**Your objective:** Collect the lines of the entries where "with" shows up.

**Stored records:**
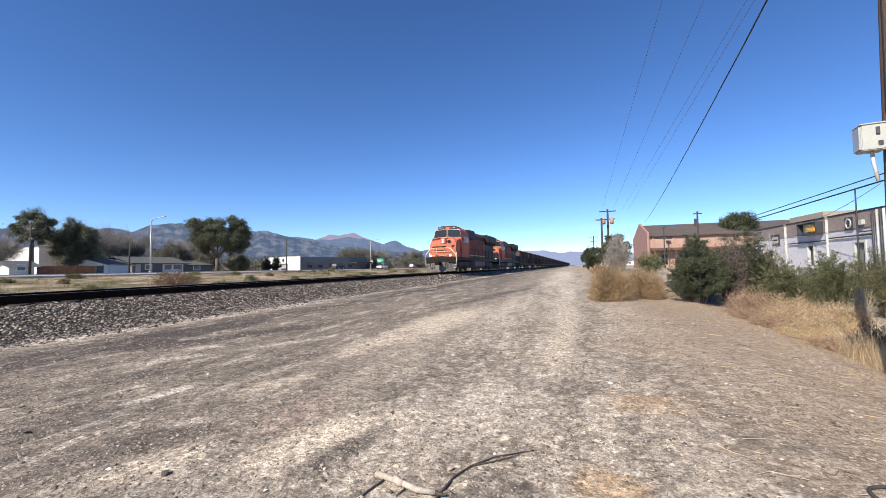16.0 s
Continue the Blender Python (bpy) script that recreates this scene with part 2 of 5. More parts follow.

...

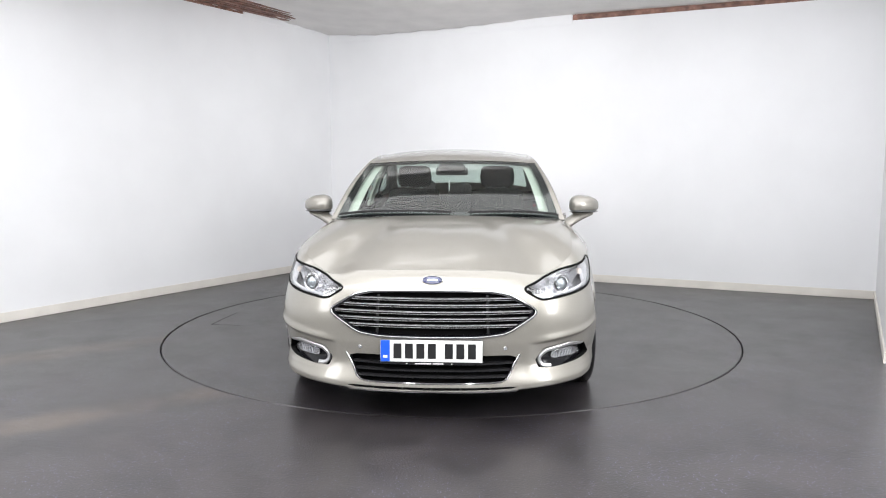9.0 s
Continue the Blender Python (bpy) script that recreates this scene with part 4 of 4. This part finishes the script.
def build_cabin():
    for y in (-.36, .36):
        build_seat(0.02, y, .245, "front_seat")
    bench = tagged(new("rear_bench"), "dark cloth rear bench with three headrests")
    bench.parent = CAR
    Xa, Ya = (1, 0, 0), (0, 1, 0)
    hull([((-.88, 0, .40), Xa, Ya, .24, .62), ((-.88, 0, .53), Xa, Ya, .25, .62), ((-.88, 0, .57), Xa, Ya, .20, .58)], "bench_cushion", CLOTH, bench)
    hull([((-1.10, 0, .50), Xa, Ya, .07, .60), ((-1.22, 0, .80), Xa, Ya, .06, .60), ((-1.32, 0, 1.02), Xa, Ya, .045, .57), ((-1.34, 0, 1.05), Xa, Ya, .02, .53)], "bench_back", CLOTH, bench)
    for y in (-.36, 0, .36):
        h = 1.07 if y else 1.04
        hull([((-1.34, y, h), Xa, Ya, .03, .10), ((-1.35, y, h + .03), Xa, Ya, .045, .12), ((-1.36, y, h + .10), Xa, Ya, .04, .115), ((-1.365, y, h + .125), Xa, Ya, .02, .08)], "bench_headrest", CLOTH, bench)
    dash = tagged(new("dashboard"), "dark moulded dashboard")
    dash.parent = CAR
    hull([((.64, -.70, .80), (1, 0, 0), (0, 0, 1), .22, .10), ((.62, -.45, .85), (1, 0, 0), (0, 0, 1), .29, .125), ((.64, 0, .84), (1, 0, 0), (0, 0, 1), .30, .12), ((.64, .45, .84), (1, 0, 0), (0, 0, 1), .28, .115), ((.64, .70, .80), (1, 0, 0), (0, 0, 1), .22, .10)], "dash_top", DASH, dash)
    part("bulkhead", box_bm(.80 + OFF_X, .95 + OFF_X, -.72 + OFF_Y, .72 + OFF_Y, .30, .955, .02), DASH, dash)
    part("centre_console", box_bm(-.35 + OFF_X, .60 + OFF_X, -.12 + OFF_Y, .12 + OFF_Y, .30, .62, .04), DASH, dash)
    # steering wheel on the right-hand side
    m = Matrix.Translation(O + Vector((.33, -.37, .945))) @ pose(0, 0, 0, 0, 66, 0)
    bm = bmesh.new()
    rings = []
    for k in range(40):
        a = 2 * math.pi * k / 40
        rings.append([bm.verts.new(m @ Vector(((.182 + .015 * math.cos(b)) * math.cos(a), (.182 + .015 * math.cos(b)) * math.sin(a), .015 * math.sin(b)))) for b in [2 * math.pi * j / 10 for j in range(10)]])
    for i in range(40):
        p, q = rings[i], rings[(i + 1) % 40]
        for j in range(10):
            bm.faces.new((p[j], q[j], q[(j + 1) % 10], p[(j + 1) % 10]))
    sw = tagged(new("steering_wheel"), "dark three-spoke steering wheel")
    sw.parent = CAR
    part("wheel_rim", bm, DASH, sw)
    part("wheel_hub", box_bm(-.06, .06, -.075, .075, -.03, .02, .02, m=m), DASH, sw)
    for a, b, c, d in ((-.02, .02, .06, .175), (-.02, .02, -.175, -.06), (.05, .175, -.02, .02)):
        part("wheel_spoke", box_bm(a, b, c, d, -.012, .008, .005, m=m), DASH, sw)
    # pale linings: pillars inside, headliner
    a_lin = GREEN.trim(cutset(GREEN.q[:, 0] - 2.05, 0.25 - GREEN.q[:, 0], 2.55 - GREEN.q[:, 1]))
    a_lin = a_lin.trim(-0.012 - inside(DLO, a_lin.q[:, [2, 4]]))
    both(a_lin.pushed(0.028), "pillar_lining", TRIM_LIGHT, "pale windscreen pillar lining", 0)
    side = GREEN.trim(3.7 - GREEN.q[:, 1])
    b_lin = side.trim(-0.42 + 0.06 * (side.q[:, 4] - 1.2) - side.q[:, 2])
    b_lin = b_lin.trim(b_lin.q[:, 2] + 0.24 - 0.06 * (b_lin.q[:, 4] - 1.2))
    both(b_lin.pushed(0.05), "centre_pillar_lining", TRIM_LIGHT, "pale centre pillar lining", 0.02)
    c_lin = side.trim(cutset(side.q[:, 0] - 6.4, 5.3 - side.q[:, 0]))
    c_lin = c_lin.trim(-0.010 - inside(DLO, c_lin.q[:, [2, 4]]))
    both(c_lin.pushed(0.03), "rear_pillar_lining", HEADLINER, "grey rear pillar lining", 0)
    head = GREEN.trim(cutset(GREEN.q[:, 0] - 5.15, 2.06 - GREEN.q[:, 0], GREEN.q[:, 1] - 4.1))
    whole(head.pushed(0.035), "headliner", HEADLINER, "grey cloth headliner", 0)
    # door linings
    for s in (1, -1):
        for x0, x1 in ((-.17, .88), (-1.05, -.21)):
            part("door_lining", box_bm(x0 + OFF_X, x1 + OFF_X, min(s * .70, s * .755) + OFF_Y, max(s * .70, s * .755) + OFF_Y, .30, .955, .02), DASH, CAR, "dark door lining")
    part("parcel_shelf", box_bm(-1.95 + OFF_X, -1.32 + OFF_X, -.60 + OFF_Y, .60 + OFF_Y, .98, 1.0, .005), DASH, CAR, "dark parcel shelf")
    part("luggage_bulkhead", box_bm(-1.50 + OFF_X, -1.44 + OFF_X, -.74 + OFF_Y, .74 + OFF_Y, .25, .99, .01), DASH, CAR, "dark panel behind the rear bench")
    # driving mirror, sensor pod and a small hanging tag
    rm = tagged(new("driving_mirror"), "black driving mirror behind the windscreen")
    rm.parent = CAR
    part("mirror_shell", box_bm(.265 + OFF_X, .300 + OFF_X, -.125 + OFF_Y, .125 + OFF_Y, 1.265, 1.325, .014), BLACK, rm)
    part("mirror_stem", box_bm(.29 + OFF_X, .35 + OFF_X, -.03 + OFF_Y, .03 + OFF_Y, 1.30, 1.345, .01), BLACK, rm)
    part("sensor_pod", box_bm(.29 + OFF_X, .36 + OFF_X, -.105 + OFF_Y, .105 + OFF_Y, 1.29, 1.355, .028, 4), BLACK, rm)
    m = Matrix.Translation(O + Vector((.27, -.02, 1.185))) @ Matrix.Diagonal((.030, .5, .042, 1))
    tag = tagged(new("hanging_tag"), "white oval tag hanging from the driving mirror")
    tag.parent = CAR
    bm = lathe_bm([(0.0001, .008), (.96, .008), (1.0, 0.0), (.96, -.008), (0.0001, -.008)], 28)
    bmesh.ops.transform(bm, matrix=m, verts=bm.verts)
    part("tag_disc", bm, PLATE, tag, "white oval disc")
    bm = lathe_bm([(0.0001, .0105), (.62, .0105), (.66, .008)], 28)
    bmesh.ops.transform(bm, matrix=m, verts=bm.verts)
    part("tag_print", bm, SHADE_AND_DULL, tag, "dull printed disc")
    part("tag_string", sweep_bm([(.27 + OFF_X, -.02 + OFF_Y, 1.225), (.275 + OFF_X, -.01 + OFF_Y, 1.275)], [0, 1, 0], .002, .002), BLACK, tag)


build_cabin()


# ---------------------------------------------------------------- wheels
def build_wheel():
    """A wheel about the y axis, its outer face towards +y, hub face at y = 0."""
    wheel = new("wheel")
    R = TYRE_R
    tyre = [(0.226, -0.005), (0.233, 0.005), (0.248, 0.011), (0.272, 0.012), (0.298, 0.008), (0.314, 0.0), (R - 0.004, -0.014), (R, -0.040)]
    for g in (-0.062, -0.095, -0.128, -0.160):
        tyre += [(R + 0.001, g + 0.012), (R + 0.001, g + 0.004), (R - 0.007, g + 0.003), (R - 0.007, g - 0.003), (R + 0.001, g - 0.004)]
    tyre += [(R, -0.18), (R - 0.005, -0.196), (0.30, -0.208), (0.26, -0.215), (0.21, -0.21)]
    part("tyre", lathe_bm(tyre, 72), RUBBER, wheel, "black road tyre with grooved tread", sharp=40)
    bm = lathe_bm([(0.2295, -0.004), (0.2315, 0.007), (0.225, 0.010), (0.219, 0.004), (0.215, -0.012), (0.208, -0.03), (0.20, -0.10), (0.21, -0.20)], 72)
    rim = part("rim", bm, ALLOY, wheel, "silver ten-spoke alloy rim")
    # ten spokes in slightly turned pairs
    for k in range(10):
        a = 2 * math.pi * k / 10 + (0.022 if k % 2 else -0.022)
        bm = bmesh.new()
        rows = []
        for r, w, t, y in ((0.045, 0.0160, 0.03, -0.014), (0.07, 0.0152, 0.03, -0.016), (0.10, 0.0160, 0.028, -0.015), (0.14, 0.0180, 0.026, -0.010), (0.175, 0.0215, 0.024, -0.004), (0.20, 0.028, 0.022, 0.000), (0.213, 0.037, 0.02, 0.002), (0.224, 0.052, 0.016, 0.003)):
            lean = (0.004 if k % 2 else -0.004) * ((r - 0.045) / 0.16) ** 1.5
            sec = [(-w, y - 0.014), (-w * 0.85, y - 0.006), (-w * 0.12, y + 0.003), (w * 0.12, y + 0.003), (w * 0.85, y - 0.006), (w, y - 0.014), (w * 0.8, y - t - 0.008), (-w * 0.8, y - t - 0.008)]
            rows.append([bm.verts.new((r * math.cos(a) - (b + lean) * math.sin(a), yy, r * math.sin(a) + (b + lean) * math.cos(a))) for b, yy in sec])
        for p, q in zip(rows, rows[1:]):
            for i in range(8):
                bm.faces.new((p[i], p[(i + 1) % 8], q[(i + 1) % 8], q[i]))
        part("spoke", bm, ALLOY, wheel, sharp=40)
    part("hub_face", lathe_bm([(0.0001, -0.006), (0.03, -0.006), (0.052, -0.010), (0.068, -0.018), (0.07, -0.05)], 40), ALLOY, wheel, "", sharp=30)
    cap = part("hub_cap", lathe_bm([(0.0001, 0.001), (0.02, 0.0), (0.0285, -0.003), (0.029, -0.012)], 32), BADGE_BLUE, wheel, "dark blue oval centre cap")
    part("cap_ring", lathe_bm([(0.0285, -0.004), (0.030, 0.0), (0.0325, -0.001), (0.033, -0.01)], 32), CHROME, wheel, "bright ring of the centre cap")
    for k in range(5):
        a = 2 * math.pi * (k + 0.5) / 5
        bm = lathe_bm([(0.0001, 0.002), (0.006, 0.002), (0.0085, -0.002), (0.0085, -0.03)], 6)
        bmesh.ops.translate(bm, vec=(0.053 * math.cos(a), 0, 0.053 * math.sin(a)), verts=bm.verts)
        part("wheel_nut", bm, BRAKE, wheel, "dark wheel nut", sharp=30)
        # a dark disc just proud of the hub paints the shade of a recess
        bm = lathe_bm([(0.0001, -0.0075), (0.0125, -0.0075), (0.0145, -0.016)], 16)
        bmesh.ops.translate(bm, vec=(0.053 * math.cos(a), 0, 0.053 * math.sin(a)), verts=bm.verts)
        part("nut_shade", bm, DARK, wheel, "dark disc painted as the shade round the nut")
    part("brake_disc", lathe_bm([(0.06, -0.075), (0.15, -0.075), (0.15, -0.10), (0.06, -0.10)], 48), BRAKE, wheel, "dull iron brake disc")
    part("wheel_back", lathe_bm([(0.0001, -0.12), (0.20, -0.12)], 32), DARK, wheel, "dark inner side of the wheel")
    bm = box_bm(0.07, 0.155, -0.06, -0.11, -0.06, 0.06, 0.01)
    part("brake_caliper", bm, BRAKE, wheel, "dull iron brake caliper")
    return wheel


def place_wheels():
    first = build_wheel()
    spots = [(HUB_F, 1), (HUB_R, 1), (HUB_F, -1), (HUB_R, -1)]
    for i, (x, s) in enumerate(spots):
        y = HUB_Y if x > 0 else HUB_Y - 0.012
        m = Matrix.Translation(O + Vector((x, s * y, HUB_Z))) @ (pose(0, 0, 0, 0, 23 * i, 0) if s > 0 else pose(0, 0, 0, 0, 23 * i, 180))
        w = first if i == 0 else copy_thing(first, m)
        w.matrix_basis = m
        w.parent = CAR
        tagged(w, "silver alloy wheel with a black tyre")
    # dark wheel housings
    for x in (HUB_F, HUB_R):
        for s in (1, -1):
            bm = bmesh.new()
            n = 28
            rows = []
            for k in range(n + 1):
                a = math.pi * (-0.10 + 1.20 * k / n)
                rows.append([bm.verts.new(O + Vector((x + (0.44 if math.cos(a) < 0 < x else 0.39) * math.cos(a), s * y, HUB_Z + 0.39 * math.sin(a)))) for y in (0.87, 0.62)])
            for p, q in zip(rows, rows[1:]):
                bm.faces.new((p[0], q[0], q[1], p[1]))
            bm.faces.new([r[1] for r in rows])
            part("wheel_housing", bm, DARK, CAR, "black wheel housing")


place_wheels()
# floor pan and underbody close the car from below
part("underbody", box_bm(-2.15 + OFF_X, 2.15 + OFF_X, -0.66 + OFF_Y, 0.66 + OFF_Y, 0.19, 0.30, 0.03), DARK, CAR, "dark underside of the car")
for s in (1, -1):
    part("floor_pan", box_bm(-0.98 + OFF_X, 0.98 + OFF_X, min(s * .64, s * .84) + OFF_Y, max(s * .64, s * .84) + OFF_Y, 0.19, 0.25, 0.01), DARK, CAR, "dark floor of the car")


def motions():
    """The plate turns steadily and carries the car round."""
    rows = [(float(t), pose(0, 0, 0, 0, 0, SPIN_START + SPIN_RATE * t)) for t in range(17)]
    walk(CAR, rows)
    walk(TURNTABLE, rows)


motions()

--

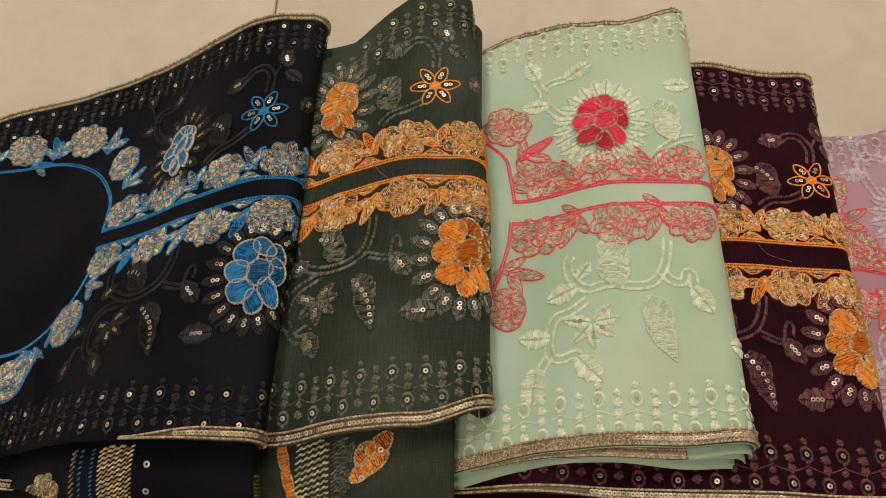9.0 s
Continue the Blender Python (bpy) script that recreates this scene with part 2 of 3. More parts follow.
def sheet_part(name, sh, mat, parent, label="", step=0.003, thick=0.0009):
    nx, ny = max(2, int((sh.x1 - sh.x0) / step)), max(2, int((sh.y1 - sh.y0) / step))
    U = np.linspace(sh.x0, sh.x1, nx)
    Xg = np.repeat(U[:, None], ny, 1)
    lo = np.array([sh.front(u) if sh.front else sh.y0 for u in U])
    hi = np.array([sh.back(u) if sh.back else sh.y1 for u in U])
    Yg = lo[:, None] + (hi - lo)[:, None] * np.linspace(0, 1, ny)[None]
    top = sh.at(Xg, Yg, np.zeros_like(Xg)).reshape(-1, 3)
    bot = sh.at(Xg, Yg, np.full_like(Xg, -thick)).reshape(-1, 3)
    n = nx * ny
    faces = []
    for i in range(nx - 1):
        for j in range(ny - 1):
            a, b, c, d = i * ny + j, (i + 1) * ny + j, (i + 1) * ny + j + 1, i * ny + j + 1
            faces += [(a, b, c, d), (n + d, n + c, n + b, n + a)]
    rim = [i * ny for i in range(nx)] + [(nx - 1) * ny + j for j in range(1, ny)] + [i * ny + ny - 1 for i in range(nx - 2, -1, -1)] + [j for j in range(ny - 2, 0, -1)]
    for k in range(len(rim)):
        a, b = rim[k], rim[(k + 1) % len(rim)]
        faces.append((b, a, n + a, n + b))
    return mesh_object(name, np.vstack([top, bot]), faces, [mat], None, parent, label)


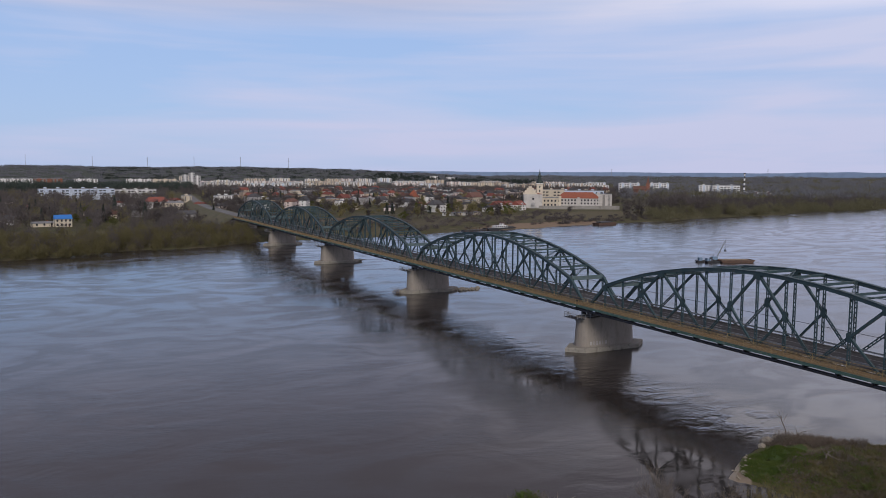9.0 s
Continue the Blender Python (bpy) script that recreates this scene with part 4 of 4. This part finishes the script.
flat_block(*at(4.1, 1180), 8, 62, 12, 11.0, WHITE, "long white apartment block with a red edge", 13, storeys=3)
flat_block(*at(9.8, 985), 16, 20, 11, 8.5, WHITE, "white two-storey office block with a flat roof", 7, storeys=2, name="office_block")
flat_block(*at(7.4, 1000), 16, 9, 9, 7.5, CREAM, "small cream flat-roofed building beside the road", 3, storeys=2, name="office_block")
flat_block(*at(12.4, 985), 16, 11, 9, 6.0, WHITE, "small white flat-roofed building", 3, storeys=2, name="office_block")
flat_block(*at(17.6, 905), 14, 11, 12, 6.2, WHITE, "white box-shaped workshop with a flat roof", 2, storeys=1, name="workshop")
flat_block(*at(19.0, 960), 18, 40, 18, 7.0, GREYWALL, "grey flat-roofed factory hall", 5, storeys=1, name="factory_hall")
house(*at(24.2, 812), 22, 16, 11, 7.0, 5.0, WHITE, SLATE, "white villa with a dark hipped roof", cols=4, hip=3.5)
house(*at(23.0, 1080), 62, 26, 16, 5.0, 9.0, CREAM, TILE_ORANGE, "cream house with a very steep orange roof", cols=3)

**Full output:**
Continue the Blender Python (bpy) script that recreates this scene with part 2 of 5. More parts follow.
Continue the Blender Python (bpy) script that recreates this scene with part 4 of 4. This part finishes the script.
    bench = tagged(new("rear_bench"), "dark cloth rear bench with three headrests")
    part("tyre", lathe_bm(tyre, 72), RUBBER, wheel, "black road tyre with grooved tread", sharp=40)
        tagged(w, "silver alloy wheel with a black tyre")
Continue the Blender Python (bpy) script that recreates this scene with part 2 of 3. More parts follow.
Continue the Blender Python (bpy) script that recreates this scene with part 4 of 4. This part finishes the script.
flat_block(*at(4.1, 1180), 8, 62, 12, 11.0, WHITE, "long white apartment block with a red edge", 13, storeys=3)
flat_block(*at(9.8, 985), 16, 20, 11, 8.5, WHITE, "white two-storey office block with a flat roof", 7, storeys=2, name="office_block")
flat_block(*at(17.6, 905), 14, 11, 12, 6.2, WHITE, "white box-shaped workshop with a flat roof", 2, storeys=1, name="workshop")
house(*at(24.2, 812), 22, 16, 11, 7.0, 5.0, WHITE, SLATE, "white villa with a dark hipped roof", cols=4, hip=3.5)
house(*at(23.0, 1080), 62, 26, 16, 5.0, 9.0, CREAM, TILE_ORANGE, "cream house with a very steep orange roof", cols=3)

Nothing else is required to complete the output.